PROVIDED MATERIAL:
# # # #
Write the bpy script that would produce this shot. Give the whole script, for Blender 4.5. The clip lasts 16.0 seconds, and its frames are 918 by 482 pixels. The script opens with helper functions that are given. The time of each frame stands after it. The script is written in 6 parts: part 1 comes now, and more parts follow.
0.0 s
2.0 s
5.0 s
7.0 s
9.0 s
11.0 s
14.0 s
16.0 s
# # # #
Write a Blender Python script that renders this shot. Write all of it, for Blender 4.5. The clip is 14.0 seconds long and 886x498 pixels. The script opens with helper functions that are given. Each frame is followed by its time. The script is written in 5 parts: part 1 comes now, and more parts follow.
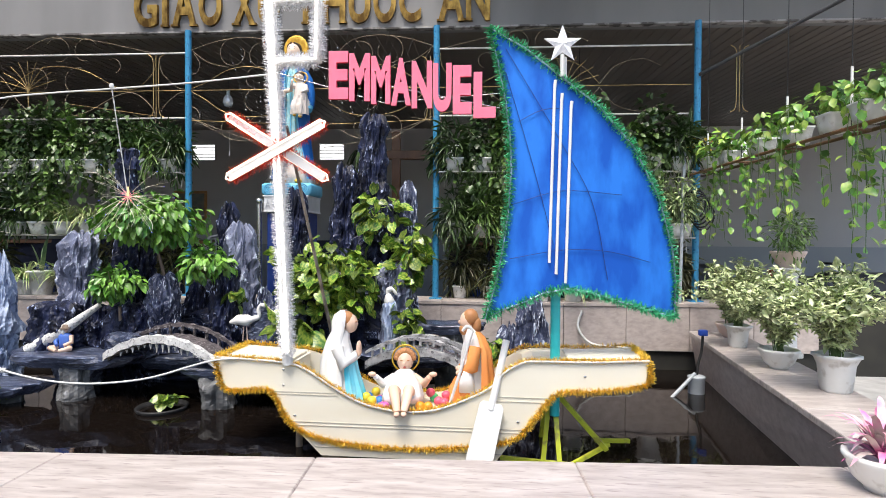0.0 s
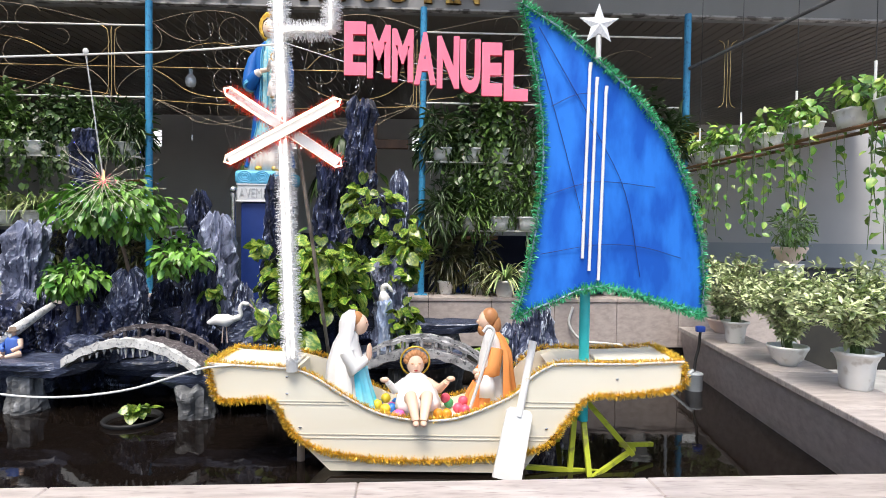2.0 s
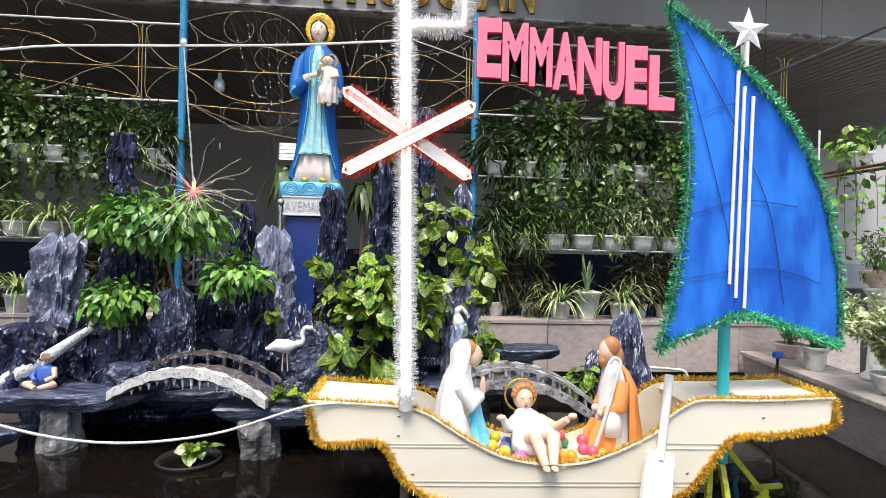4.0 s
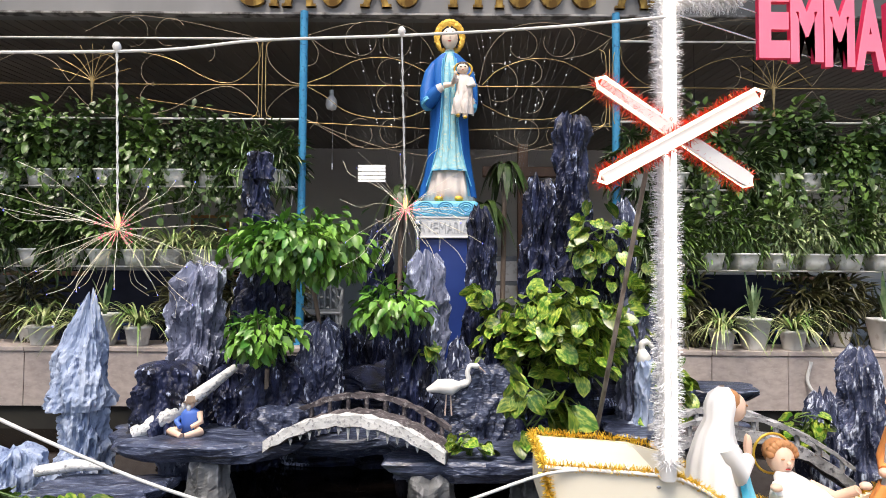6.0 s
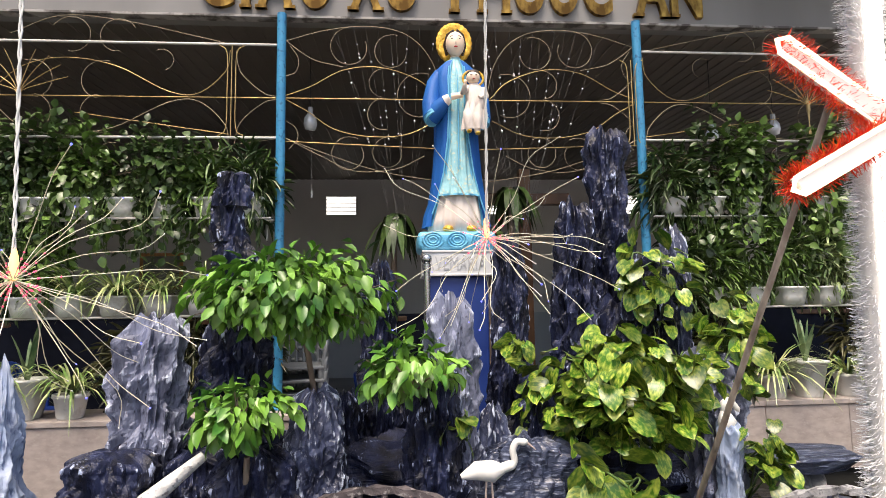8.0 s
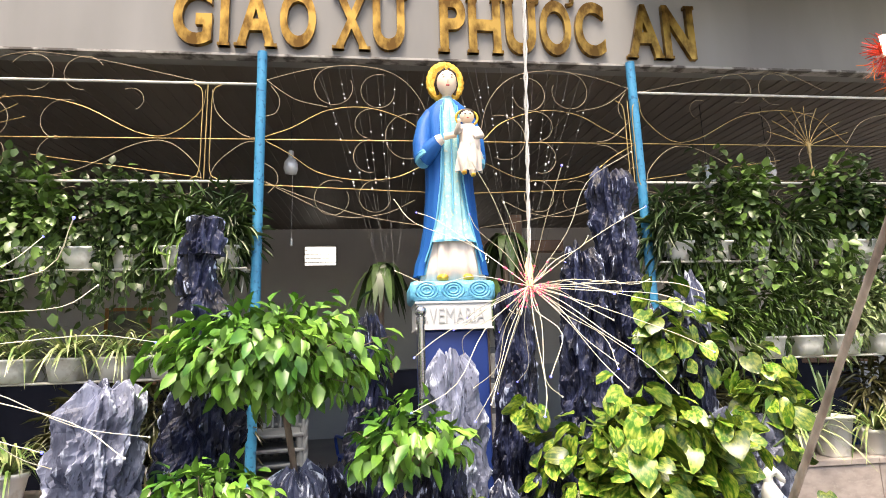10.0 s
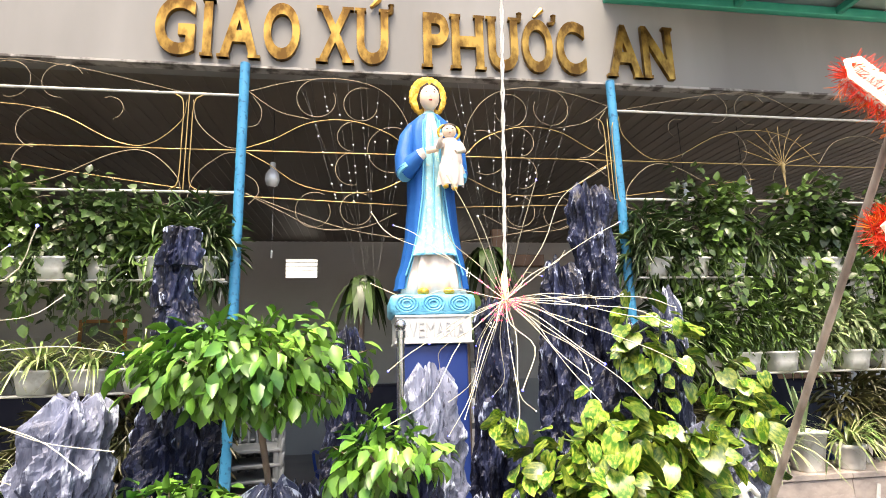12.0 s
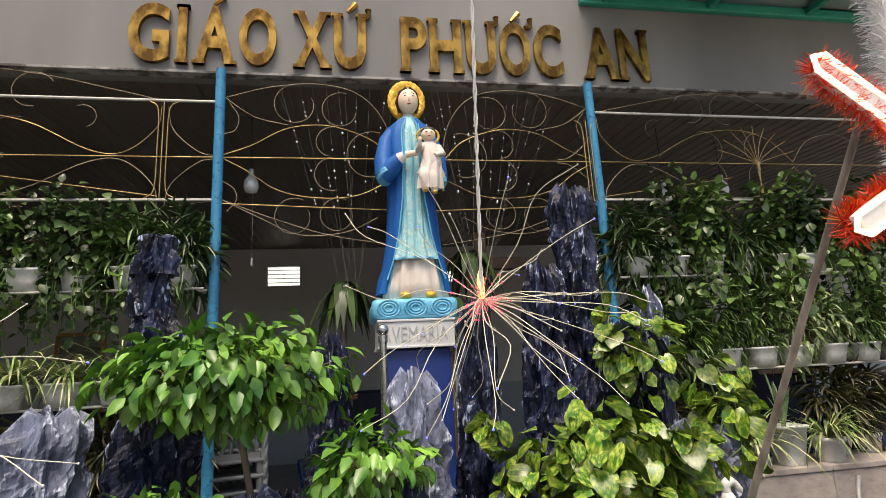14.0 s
# # # #
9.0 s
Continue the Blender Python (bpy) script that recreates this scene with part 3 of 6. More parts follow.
# # # #
CHALLENGE:
Search the records for the string "script" and return every line in which it occurs.

RESULT OF THIS EXERCISE:
Write the bpy script that would produce this shot. Give the whole script, for Blender 4.5. The clip lasts 16.0 seconds, and its frames are 918 by 482 pixels. The script opens with helper functions that are given. The time of each frame stands after it. The script is written in 6 parts: part 1 comes now, and more parts follow.
Write a Blender Python script that renders this shot. Write all of it, for Blender 4.5. The clip is 14.0 seconds long and 886x498 pixels. The script opens with helper functions that are given. Each frame is followed by its time. The script is written in 5 parts: part 1 comes now, and more parts follow.
Continue the Blender Python (bpy) script that recreates this scene with part 3 of 6. More parts follow.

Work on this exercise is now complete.